The contractor recommended replacing some of the bulbs that light the monuments at night with more efficient LED bulbs. But the reason NPS hadn’t already made that transition was because the old bulbs had a specific tone that the agency didn’t want to mess with.

“We had been reluctant to go down the path of LEDS for lighting on the Washington monument because in the past, the technology had not been great in terms of the color rendition on LED fixtures,” Jacobs said. “They tended to be very intense lights that were not dimmable.

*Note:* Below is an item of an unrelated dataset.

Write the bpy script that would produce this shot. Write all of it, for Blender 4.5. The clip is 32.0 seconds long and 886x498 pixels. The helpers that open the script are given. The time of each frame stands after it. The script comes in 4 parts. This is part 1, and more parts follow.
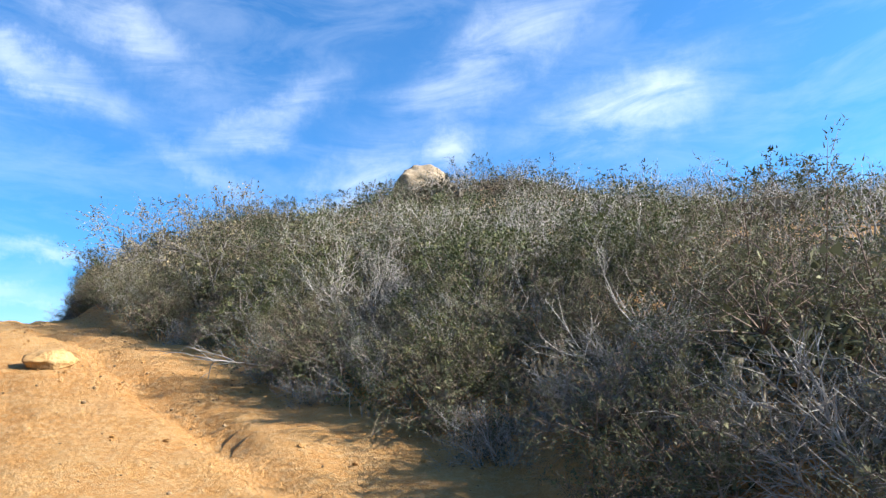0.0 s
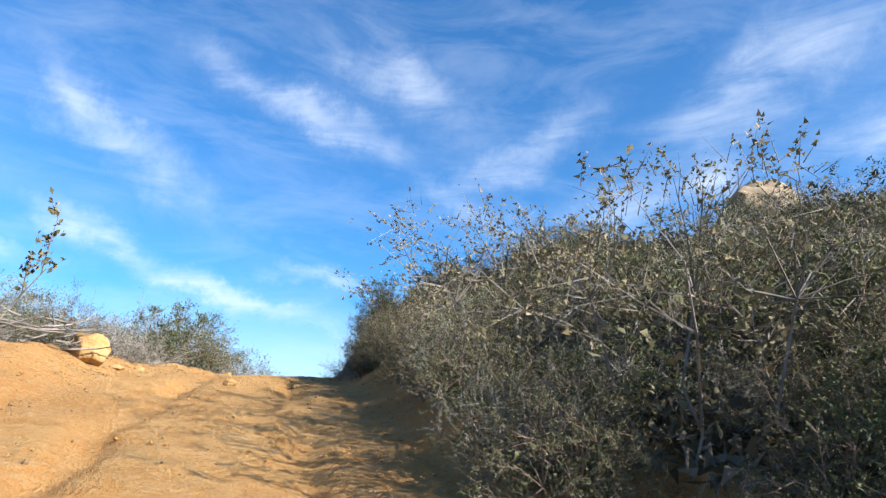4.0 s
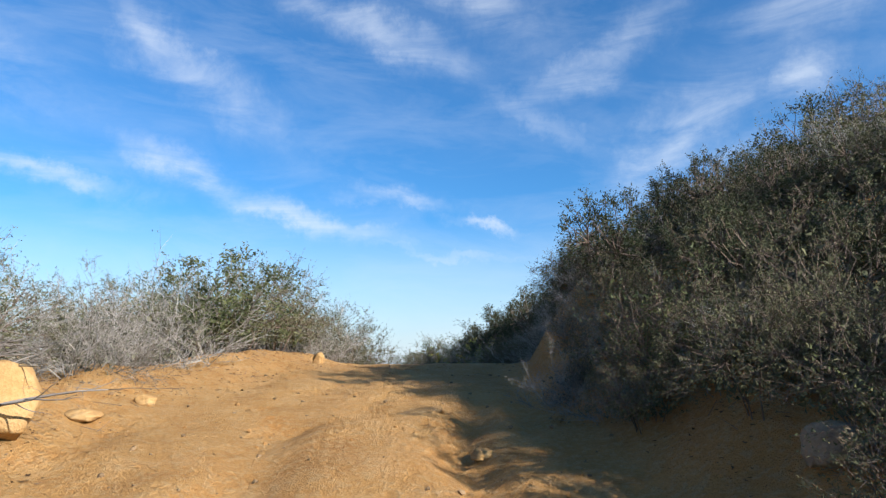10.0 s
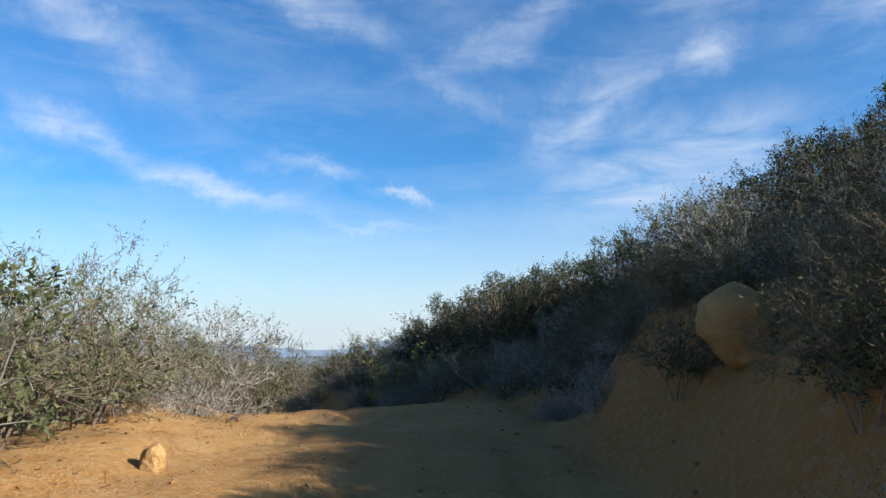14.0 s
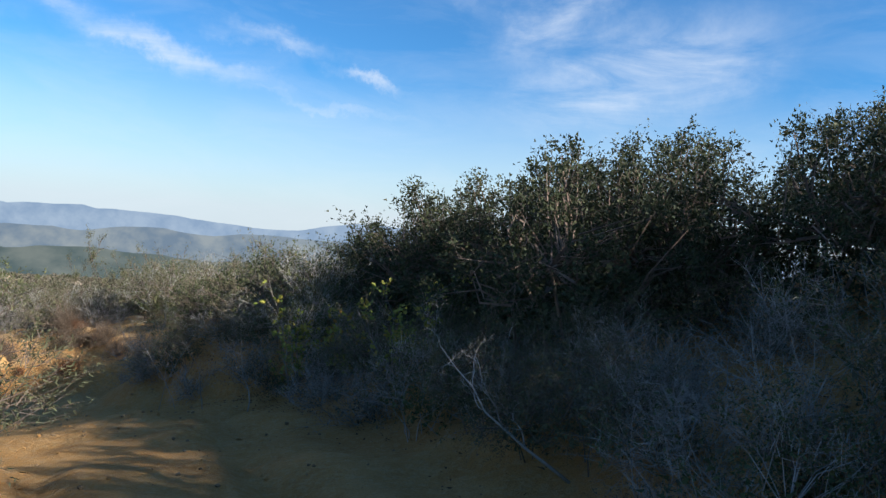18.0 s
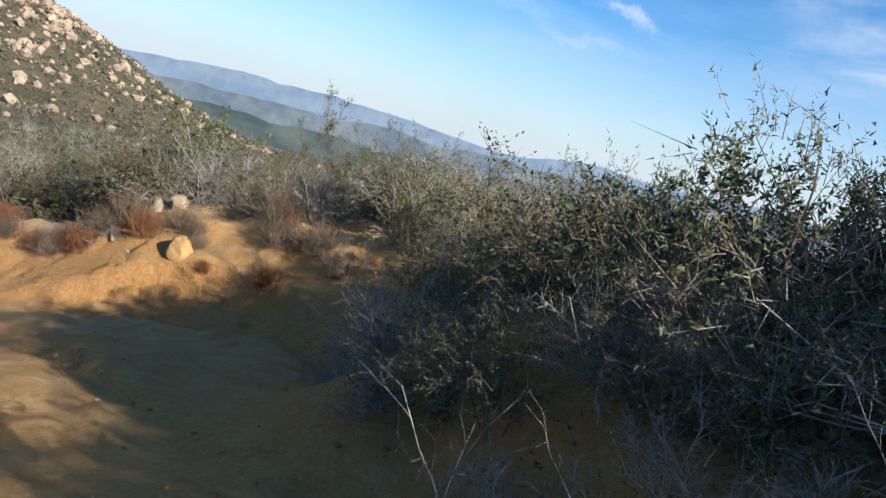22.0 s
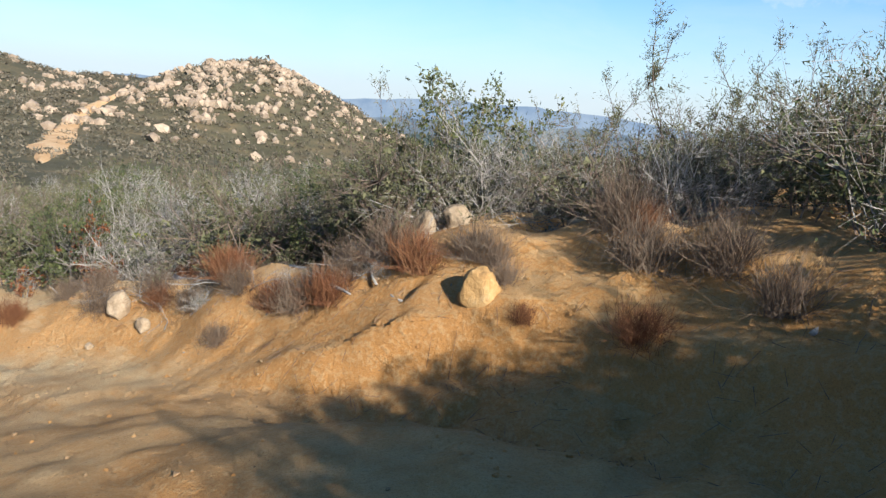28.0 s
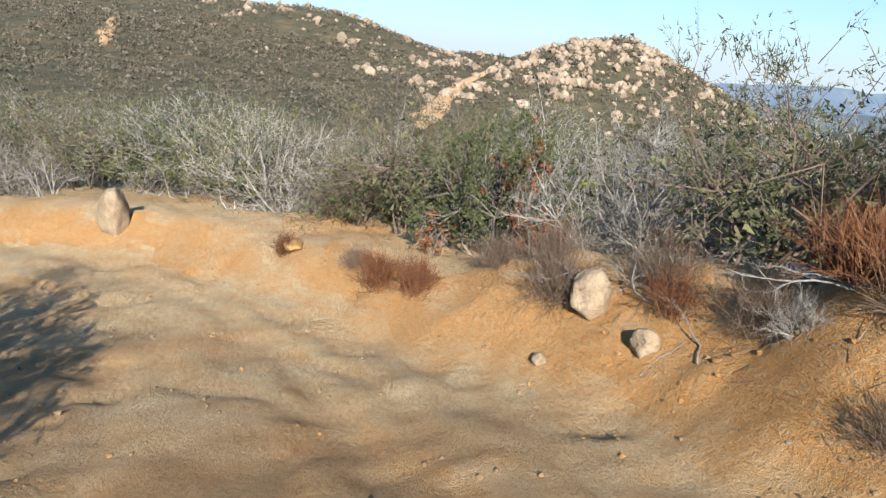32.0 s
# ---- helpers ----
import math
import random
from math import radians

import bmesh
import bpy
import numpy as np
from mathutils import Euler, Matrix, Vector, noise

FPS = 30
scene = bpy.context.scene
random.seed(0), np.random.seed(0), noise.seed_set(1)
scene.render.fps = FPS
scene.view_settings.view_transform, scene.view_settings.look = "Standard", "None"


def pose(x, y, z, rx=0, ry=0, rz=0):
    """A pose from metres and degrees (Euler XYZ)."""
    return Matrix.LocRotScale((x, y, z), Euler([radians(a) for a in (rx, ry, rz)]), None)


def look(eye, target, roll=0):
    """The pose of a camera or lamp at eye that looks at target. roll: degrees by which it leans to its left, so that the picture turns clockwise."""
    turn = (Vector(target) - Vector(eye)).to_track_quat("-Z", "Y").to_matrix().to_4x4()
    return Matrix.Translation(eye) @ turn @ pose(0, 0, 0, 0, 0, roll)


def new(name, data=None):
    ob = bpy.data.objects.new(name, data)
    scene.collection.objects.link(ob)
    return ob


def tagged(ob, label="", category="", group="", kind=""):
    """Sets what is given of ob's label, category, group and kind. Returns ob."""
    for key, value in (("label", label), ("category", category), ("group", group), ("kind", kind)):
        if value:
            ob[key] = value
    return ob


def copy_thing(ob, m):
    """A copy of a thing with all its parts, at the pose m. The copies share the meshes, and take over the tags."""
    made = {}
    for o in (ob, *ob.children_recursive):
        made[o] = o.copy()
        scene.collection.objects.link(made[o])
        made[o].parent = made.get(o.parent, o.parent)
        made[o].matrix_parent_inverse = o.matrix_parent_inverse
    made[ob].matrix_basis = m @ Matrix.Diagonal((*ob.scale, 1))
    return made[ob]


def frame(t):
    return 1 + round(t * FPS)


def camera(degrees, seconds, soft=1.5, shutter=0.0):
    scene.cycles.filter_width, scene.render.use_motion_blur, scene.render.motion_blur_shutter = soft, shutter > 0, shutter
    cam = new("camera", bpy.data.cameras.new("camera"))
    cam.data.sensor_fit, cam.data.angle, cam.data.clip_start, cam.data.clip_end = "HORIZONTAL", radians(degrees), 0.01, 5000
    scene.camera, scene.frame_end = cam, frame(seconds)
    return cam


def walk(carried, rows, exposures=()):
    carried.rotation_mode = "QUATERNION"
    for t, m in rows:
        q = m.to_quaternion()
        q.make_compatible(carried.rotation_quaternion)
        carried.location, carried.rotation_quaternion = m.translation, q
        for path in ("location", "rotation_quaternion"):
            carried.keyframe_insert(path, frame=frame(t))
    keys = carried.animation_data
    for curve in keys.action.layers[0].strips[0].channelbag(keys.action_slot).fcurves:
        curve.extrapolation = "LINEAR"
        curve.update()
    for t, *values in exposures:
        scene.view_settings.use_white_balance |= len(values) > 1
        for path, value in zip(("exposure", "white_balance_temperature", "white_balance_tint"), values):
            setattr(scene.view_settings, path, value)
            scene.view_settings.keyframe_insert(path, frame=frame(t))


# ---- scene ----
cam = camera(65.7, 32.0, soft=1.4)
PATH = [
    (0.0, (0.006, 0.007, 1.498), (0.215, 1.945, 1.945), -4.74),
    (0.5, (-0.118, 1.109, 1.769), (0.033, 3.025, 2.320), -5.90),
    (1.0, (-0.443, 2.028, 1.977), (-0.316, 3.920, 2.613), -2.13),
    (1.5, (-0.711, 2.853, 2.250), (-0.694, 4.768, 2.826), -1.23),
    (2.0, (-1.044, 3.694, 2.486), (-1.184, 5.602, 3.068), -2.49),
    (2.5, (-1.457, 4.511, 2.706), (-1.735, 6.416, 3.248), -2.99),
    (3.0, (-1.934, 5.320, 2.936), (-2.320, 7.214, 3.451), -2.57),
    (3.5, (-2.611, 6.111, 3.107), (-3.059, 7.980, 3.660), 1.64),
    (4.0, (-2.897, 6.644, 3.307), (-3.404, 8.495, 3.868), 1.91),
    (4.5, (-3.064, 6.994, 3.482), (-3.611, 8.839, 4.027), 0.12),
    (5.0, (-3.198, 7.264, 3.635), (-3.777, 9.107, 4.154), -1.97),
    (5.5, (-3.368, 7.559, 3.786), (-3.985, 9.396, 4.281), -2.59),
    (6.0, (-3.680, 7.975, 3.937), (-4.353, 9.792, 4.431), 0.14),
    (6.5, (-3.993, 8.499, 4.068), (-4.721, 10.316, 4.479), -1.10),
    (7.0, (-4.382, 9.050, 4.199), (-5.142, 10.855, 4.603), -1.47),
    (7.5, (-4.819, 9.639, 4.345), (-5.622, 11.427, 4.742), -0.59),
    (8.0, (-5.256, 10.127, 4.484), (-6.071, 11.921, 4.826), 1.52),
    (8.5, (-5.745, 10.726, 4.577), (-6.560, 12.512, 4.960), 3.99),
    (9.0, (-6.172, 11.427, 4.730), (-6.975, 13.227, 5.068), 3.47),
    (9.5, (-6.576, 12.122, 4.884), (-7.342, 13.938, 5.228), 1.83),
    (10.0, (-6.932, 12.828, 4.998), (-7.656, 14.665, 5.316), 0.56),
    (10.5, (-7.414, 13.603, 5.168), (-8.087, 15.449, 5.544), 0.98),
    (11.0, (-7.744, 14.419, 5.300), (-8.415, 16.277, 5.606), -2.31),
    (11.5, (-8.154, 15.144, 5.445), (-8.799, 17.006, 5.789), -0.02),
    (12.0, (-8.516, 15.797, 5.620), (-9.158, 17.662, 5.948), 0.39),
    (12.5, (-8.812, 16.444, 5.730), (-9.433, 18.311, 6.089), 1.19),
    (13.0, (-9.099, 17.034, 5.844), (-9.725, 18.902, 6.190), 4.21),
    (13.5, (-9.339, 17.564, 5.931), (-9.896, 19.465, 6.203), 1.92),
    (14.0, (-9.550, 18.175, 5.987), (-10.049, 20.098, 6.220), -0.34),
    (14.5, (-9.753, 18.678, 6.076), (-10.217, 20.612, 6.286), 1.13),
    (15.0, (-9.906, 19.352, 6.153), (-10.288, 21.310, 6.291), 1.68),
    (15.5, (-10.041, 20.290, 6.241), (-10.368, 22.261, 6.331), 1.68),
    (16.0, (-10.233, 21.372, 6.316), (-10.572, 23.341, 6.407), 1.43),
    (16.5, (-10.553, 22.478, 6.356), (-10.947, 24.436, 6.456), 1.18),
    (17.0, (-11.108, 24.206, 6.397), (-11.504, 26.167, 6.414), 1.09),
    (17.5, (-11.721, 25.558, 6.398), (-12.097, 27.522, 6.359), 3.74),
    (18.0, (-12.206, 26.819, 6.369), (-12.576, 28.783, 6.293), 4.36),
    (18.5, (-12.703, 27.771, 6.321), (-13.073, 29.736, 6.246), 6.42),
    (19.0, (-13.175, 28.735, 6.268), (-13.581, 30.691, 6.169), 7.75),
    (19.5, (-13.708, 29.651, 6.179), (-14.158, 31.597, 6.071), 10.41),
    (20.0, (-14.318, 30.504, 6.007), (-14.810, 32.437, 5.861), 15.25),
    (20.5, (-15.033, 31.394, 5.803), (-15.610, 33.298, 5.599), 19.49),
    (21.0, (-15.837, 32.237, 5.572), (-16.545, 34.085, 5.286), 20.72),
    (21.5, (-16.359, 32.819, 5.509), (-17.139, 34.634, 5.197), 18.70),
    (22.0, (-16.839, 33.232, 5.378), (-17.734, 34.983, 5.012), 15.11),
    (22.5, (-17.173, 33.527, 5.321), (-18.153, 35.215, 4.888), 10.11),
    (23.0, (-17.383, 33.732, 5.271), (-18.451, 35.357, 4.802), 5.01),
    (23.5, (-17.720, 33.976, 5.159), (-18.868, 35.522, 4.619), 1.68),
    (24.0, (-18.100, 34.197, 5.036), (-19.307, 35.686, 4.466), 0.59),
    (24.5, (-18.295, 34.376, 4.993), (-19.543, 35.819, 4.393), -0.42),
    (25.0, (-18.659, 34.583, 4.869), (-19.943, 35.995, 4.271), 0.47),
    (25.5, (-19.104, 34.854, 4.706), (-20.418, 36.250, 4.135), 2.35),
    (26.0, (-19.582, 35.172, 4.534), (-20.916, 36.564, 4.003), 4.28),
    (26.5, (-20.057, 35.501, 4.374), (-21.398, 36.902, 3.886), 5.24),
    (27.0, (-20.502, 35.799, 4.251), (-21.840, 37.215, 3.798), 4.03),
    (27.5, (-20.876, 36.026, 4.147), (-22.235, 37.426, 3.709), 3.68),
    (28.0, (-21.289, 36.210, 4.034), (-22.674, 37.582, 3.587), 4.72),
    (28.5, (-21.892, 36.425, 3.889), (-23.330, 37.735, 3.425), 5.62),
    (29.0, (-22.638, 36.702, 3.670), (-24.132, 37.919, 3.136), 5.14),
    (29.5, (-23.335, 36.783, 3.492), (-24.918, 37.890, 2.973), 7.58),
    (30.0, (-24.044, 36.971, 3.266), (-25.674, 37.972, 2.682), 5.24),
    (30.5, (-24.688, 36.966, 3.077), (-26.388, 37.856, 2.513), 7.06),
    (31.0, (-25.325, 37.000, 2.857), (-27.063, 37.801, 2.277), 5.20),
    (31.5, (-26.179, 37.014, 2.552), (-27.953, 37.704, 1.939), 5.66),
    (32.0, (-26.940, 36.915, 2.365), (-28.774, 37.472, 1.793), 5.08),
]
walk(cam, [(t, look(eye, target, roll)) for t, eye, target, roll in PATH], exposures=[(0.0, 1.82), (3.0, 1.68), (6.0, 1.4), (12.0, 1.15), (17.0, 1.12), (23.0, 1.18), (28.0, 1.25), (32.0, 1.25)])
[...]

It’s only within the last few years that the technology has improved in such a manner that we can get a much warmer light, that we can really focus the light very directly, that we can reduce the intensity to the level that is required.

NPS decided to test the new LED lights before committing.

“We lit one corner of the monument [with an LED] and kept the other three lit with the traditional lights we had up there,” Jacobs said. “We pulled in members of the commissioner of fine arts to come and take a look at it, and surprisingly none of us could tell which one was the new fixture. “

Now the Washington Monument uses 80 percent less power than it did before, resulting in a savings of $16,000 per year on that monument alone, while still maintaining the familiar tone.

Other projects that came out of this contract include LED lights on the Vietnam Memorial and smart sprinklers on the ellipse south of the White House. The smart sprinklers measure moisture levels in the soil and compare historical weather patterns in order to determine the best time to water the grass for optimal moisture content.

One of the biggest projects NPS is currently working on, however, is the difficulty of figuring out how to install solar panels on historical landmarks. Currently, its experimenting with mounting them on maintenance or office facilities and visitor centers.

“That’s … one of the biggest challenges for us, is, ‘How do we install solar panels on historic buildings or in historic landscapes, where that view, what you see, is part of what we’re protecting?” Anzelmo-Sarles said.